Dari kalangan yang berpendidikan sekolah menengah atas hingga perguruan tinggi, sebanyak 52,3 persen, masih memercayai santet.
Sementara di antara mereka yang berlatar belakang sekolah menengah pertama ke bawah sekitar 32 persen yang percaya santet.
Pembuktian
Dalam rapat Panja R-KUHP, Kamis lalu, pemerintah beralasan, pasal santet kembali dimunculkan untuk mencegah adanya aksi main hakim sendiri dan untuk menjaga keharmonisan dalam beragama.
Yang dipidanakan, ujar Ketua Tim Perumus R-KUHP Muladi, bukan santetnya, tetapi tindakan menawarkan untuk melakukan tindak pidana dan mencederai orang lain dengan klaim kekuatan gaib.
Oleh karena itu, pasal santet memang dimasukkan dalam bab khusus mengenai Penawaran untuk Melakukan Tindak Pidana.
"Dengan demikian, bukan santetnya yang harus dibuktikan oleh penyidik karena hal itu pasti sulit. Namun, tindakan menawarkannya itu. Untuk itu, pasti penyidik punya cara sendiri," katanya.

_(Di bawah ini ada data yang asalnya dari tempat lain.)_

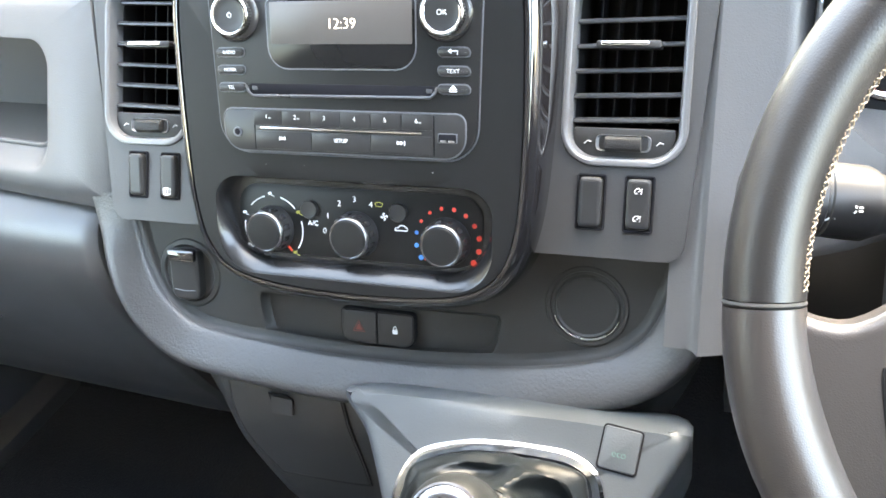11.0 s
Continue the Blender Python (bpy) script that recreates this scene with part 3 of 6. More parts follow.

Ketua Panja R-KUHP Benny K Harman menegaskan, dalam Pasal 295 atau "pasal santet" itu, seseorang yang baru menyatakan dan berkoar-koar memiliki kekuatan untuk melukai atau mematikan seseorang dapat masuk dalam tindak pidana.
"Membuat pernyataan saja bisa kena pidana, apalagi melakukannya. Misalnya, ada yang datang ke dukun dan meminta dukun tersebut untuk menyakiti seseorang, lalu si dukun menyatakan sanggup, itu pidana. Mengumumkan bahwa dirinya tokoh yang punya kekuatan gaib untuk hal negatif pun sudah masuk pidana," kata Benny.
Adapun kriminolog Universitas Indonesia (UI), Thomas Sunaryo, mengatakan, fenomena sosial masyarakat Indonesia yang masih memercayai keberadaan ilmu gaib dan dukun membuat pengaturan hukum santet diperlukan.
Sebab, dukun atau ilmu santet cenderung digunakan untuk memberikan kerugian kepada orang lain.
"Masyarakat kita masih meyakini itu dan digunakan untuk mencelakai orang lain. Jadi, pemberlakuan pidana diperlukan pula untuk melindungi masyarakat," ujar Thomas.
Andai sudah ditetapkan sebagai hukum positif, Thomas berharap pemerintah menyosialisasikannya dengan baik, terutama kepada aparat penegak hukum yang akan menangani permasalahan itu.
Masyarakat pun perlu diberi tahu agar tidak lagi memercayai santet yang bisa merugikan diri sendiri dan orang lain.